_Aim_
Output every line of the material exactly, omitting images.

_Data provided_
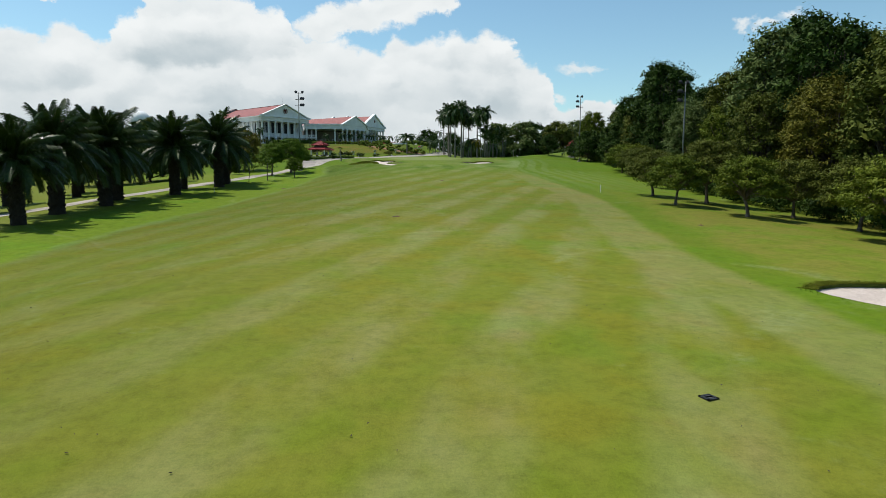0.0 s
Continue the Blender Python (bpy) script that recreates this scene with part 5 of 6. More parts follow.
def shag(name, h, seed):
    """The stubs of cut leaf bases that clothe an oil palm's trunk."""
    rnd = random.Random(seed)
    verts, faces = [], []
    for i in range(210):
        a, z = i * 2.4, h * (0.04 + 0.97 * i / 210)
        r = 0.56 + rnd.uniform(-0.06, 0.06)
        foot = Vector((r * math.cos(a), r * math.sin(a), z))
        tip = foot + Vector((math.cos(a) * rnd.uniform(0.10, 0.30), math.sin(a) * rnd.uniform(0.10, 0.30), rnd.uniform(-0.25, 0.4)))
        tube(verts, faces, [foot, tip], [0.14, 0.04], 4)
    return mesh_of(name, verts, faces, M_OILBARK)


OILS = []
for i, h in enumerate((6.3, 5.9)):
    p = palm("oil_palm", "large dark oil palm with shaggy trunk and arching fronds", h, ring_trunk("trunk", M_OILBARK, h, 0.60, 0.56, 50 + i, 0.08, 0.18), OF, 54, 80 + i, (95, -8), None, "oil palms", bend=1.0)
    part("leaf_base_shag", shag("leaf_base_shag", h, 60 + i), p)
    OILS.append(p)
for x, y, k, s in ((-36.0, -101.4, 0, 1.04), (-34.9, -93.4, 1, 1.08), (-47.9, -75.0, 1, 0.78), (-32.3, -79.4, 1, 1.04), (-30.2, -67.0, 0, 1.06), (-31.4, -60.0, 1, 1.02), (-36.9, -86.2, 1, 0.95),
                   (-34.1, -71.0, 1, 0.62), (-52.0, -66.0, 0, 0.80), (-34.8, -109.8, 0, 0.88), (-47.0, -97.0, 0, 0.78), (-52, -84, 0, 0.75), (-38.5, -119, 1, 1.05)):
    plant(OILS[k], x, y, s, x * 37 + y * 11)
drop_pattern(*ROYALS, SMALLP, YELLP, THINP, *OILS)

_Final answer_
0.0 s
Continue the Blender Python (bpy) script that recreates this scene with part 5 of 6. More parts follow.
def shag(name, h, seed):
    """The stubs of cut leaf bases that clothe an oil palm's trunk."""
    rnd = random.Random(seed)
    verts, faces = [], []
    for i in range(210):
        a, z = i * 2.4, h * (0.04 + 0.97 * i / 210)
        r = 0.56 + rnd.uniform(-0.06, 0.06)
        foot = Vector((r * math.cos(a), r * math.sin(a), z))
        tip = foot + Vector((math.cos(a) * rnd.uniform(0.10, 0.30), math.sin(a) * rnd.uniform(0.10, 0.30), rnd.uniform(-0.25, 0.4)))
        tube(verts, faces, [foot, tip], [0.14, 0.04], 4)
    return mesh_of(name, verts, faces, M_OILBARK)


OILS = []
for i, h in enumerate((6.3, 5.9)):
    p = palm("oil_palm", "large dark oil palm with shaggy trunk and arching fronds", h, ring_trunk("trunk", M_OILBARK, h, 0.60, 0.56, 50 + i, 0.08, 0.18), OF, 54, 80 + i, (95, -8), None, "oil palms", bend=1.0)
    part("leaf_base_shag", shag("leaf_base_shag", h, 60 + i), p)
    OILS.append(p)
for x, y, k, s in ((-36.0, -101.4, 0, 1.04), (-34.9, -93.4, 1, 1.08), (-47.9, -75.0, 1, 0.78), (-32.3, -79.4, 1, 1.04), (-30.2, -67.0, 0, 1.06), (-31.4, -60.0, 1, 1.02), (-36.9, -86.2, 1, 0.95),
                   (-34.1, -71.0, 1, 0.62), (-52.0, -66.0, 0, 0.80), (-34.8, -109.8, 0, 0.88), (-47.0, -97.0, 0, 0.78), (-52, -84, 0, 0.75), (-38.5, -119, 1, 1.05)):
    plant(OILS[k], x, y, s, x * 37 + y * 11)
drop_pattern(*ROYALS, SMALLP, YELLP, THINP, *OILS)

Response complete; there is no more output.